Quel que soit le nouveau gouvernement de coalition, Israël n’a produit rien de nouveau pour résoudre son plus grand problème
Le leader de Bleu Blanc Benny Gantz et son épouse saluent leurs partisans à Tel Aviv le 18 septembre (AFP)

Les élections israéliennes, les secondes en l’espace de cinq mois, ont abouti à une nouvelle impasse politique. Comme en avril dernier, les deux principaux partis politiques, le Likoud d’extrême-droite et le parti Bleu Blanc de centre-droit, ont fait match nul.

Comme en avril dernier, le faiseur de rois politique aujourd’hui reste Avigdor Lieberman, du parti Israel Beytenou. Lors des dernières élections, il a refusé d’offrir les sièges de son parti à une coalition dirigée par le Likoud dirigée par son ancien patron et aujourd’hui rival, Benyamin Netanyahou. C’est ce qui a conduit à ce nouveau scrutin.

Bien qu’il soit difficile de prédire ce que Lieberman fera, il continue de résister à un « gouvernement d’union » laïc composé du Likoud et de Bleu Blanc.
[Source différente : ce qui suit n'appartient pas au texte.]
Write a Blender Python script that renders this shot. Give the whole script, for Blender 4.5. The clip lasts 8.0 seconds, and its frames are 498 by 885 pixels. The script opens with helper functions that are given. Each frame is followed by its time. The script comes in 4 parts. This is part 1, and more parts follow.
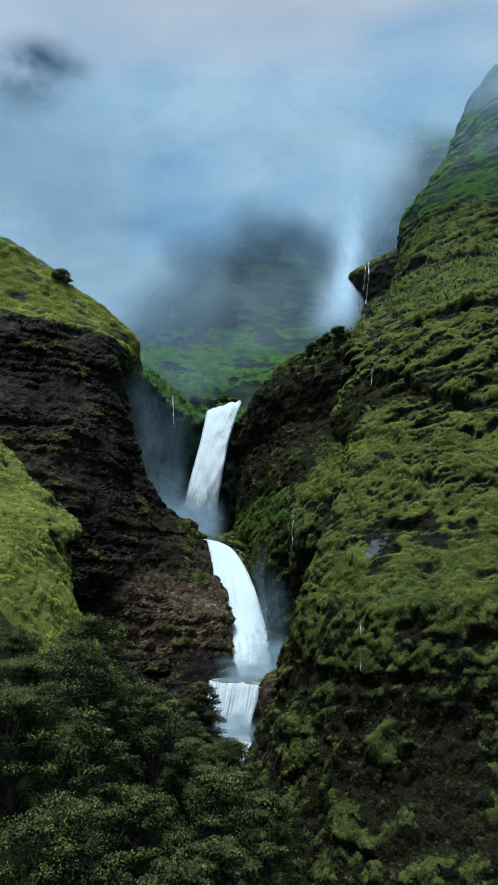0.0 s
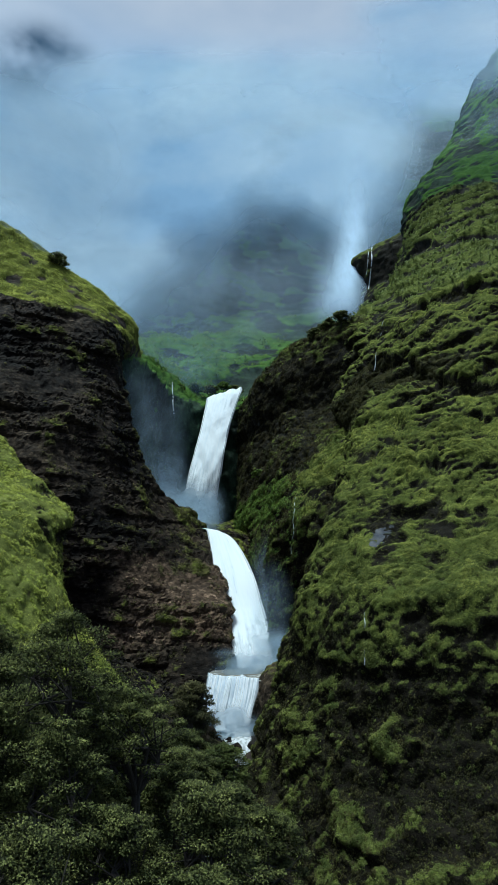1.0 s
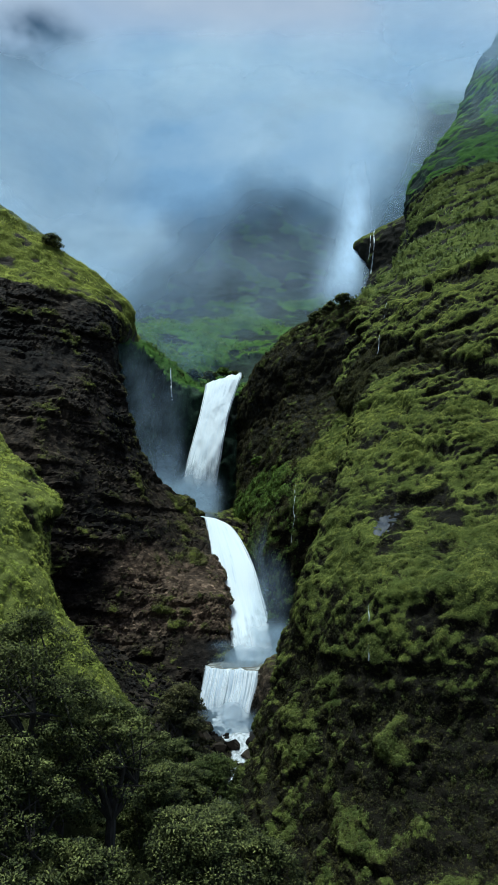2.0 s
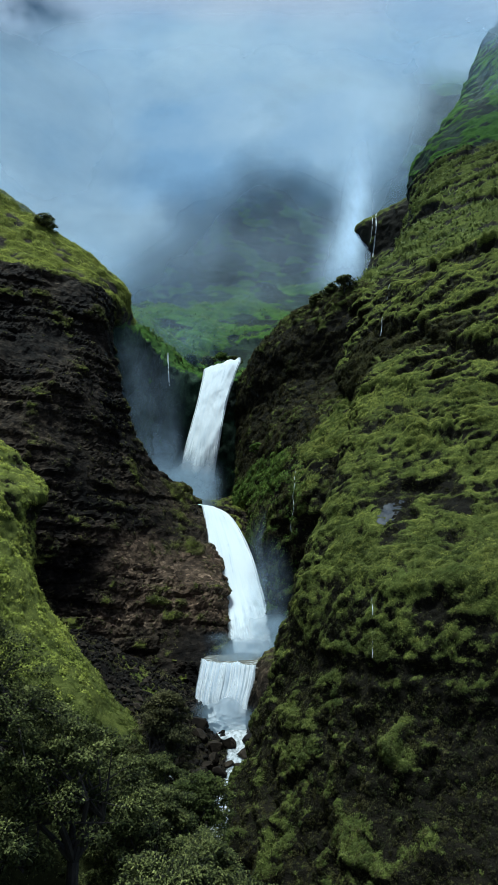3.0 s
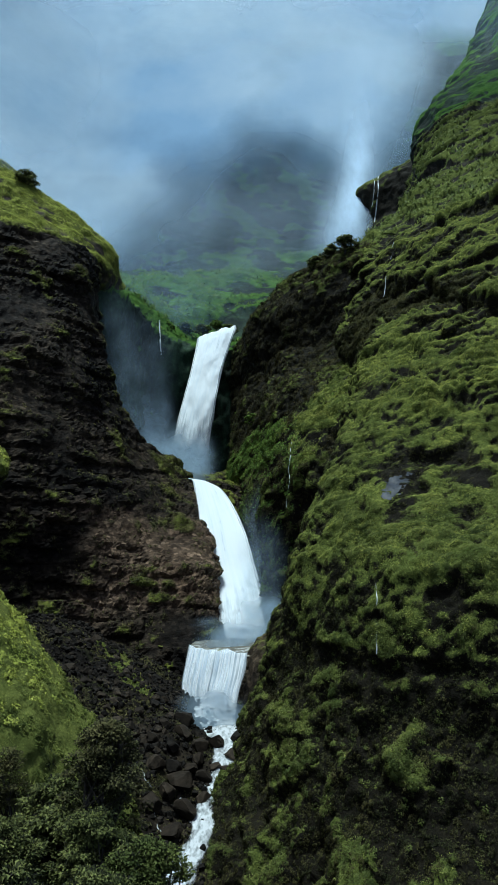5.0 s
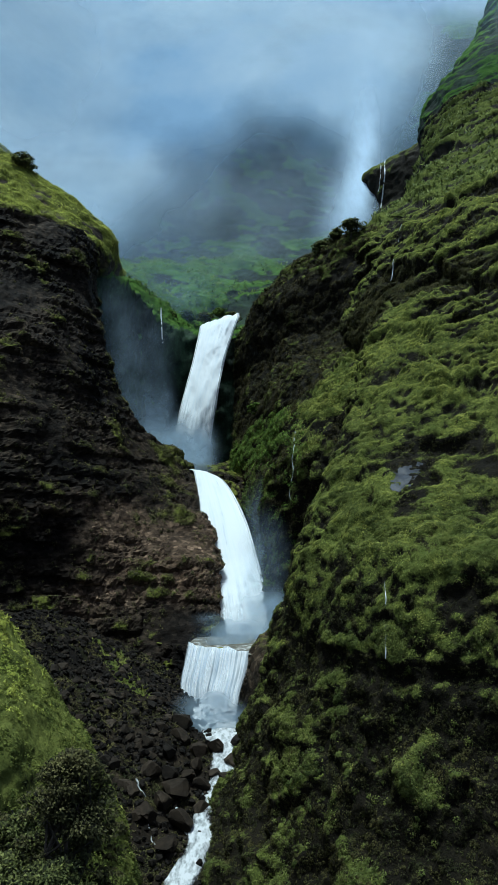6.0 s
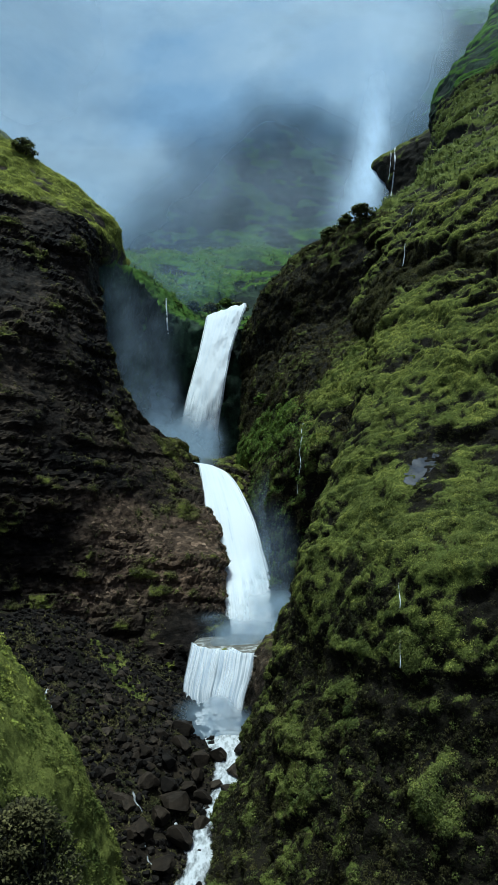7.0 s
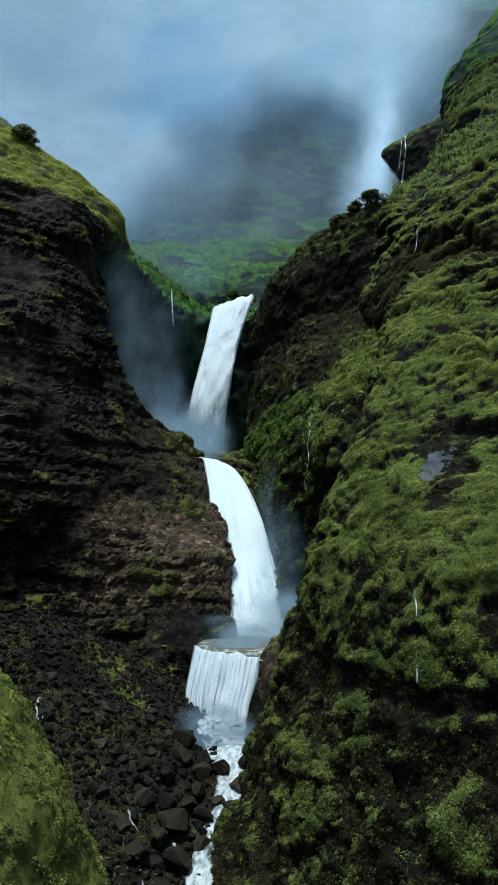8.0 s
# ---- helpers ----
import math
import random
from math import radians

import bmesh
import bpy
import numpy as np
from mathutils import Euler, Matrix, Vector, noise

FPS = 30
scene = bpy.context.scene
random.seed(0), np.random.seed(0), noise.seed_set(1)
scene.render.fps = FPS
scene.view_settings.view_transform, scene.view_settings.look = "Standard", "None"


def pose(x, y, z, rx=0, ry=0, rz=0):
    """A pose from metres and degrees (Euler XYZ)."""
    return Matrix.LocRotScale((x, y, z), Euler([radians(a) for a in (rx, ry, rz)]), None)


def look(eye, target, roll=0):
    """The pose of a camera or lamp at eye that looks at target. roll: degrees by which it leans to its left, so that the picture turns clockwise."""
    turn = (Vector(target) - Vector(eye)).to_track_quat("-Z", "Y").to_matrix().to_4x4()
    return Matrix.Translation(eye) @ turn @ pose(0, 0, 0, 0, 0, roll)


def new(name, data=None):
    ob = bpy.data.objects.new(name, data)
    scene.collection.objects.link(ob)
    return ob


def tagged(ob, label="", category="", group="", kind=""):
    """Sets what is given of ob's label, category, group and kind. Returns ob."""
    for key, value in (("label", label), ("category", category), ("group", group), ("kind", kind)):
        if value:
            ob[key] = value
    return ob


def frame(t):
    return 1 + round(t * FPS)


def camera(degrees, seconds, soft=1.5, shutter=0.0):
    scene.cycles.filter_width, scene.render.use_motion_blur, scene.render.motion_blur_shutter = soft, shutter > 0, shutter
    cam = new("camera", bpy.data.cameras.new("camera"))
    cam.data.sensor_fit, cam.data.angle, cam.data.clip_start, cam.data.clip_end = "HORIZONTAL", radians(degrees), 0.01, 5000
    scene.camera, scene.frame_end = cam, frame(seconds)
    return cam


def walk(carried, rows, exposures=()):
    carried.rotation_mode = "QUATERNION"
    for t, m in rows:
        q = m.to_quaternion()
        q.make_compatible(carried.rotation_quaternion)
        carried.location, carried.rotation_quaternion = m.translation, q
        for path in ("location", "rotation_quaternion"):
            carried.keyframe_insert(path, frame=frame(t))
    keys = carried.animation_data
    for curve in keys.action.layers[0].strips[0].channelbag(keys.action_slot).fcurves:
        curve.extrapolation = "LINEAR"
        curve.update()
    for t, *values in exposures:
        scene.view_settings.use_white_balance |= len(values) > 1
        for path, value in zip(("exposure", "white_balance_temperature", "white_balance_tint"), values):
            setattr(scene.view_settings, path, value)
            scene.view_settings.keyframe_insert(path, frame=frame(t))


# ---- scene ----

Ses principaux objectifs sont de garder les partis orthodoxes hors de la coalition au pouvoir et d’adopter un projet de loi militaire pour contraindre les jeunes orthodoxes – actuellement exemptés – à rejoindre l’armée.

Le chemin vers une coalition

Ce projet rencontre l’opposition farouche des ultra-orthodoxes, qui soutiennent que l’étude de la Torah est la seule vocation appropriée pour les hommes. Ils considèrent le fait de rejoindre l’armée comme une grave profanation de leurs obligations divines. Par le passé, ils ont fermé les grandes autoroutes du pays pour protester contre cette loi et tenu des manifestations violentes.

Il y a une autre voie menant à une coalition de centre-droit dirigée par Bleu Blanc qui exclurait le Likoud. La Liste unifiée palestinienne a évoqué, pour la première fois dans l’histoire israélienne, la possibilité de rejoindre un tel gouvernement. Étant donné qu’elle représente le troisième plus grand parti de la Knesset, augmentant sa représentation à treize sièges grâce à ces élections, dans toute autre législature démocratique, elle serait une composante naturelle pour une telle coalition au pouvoir. 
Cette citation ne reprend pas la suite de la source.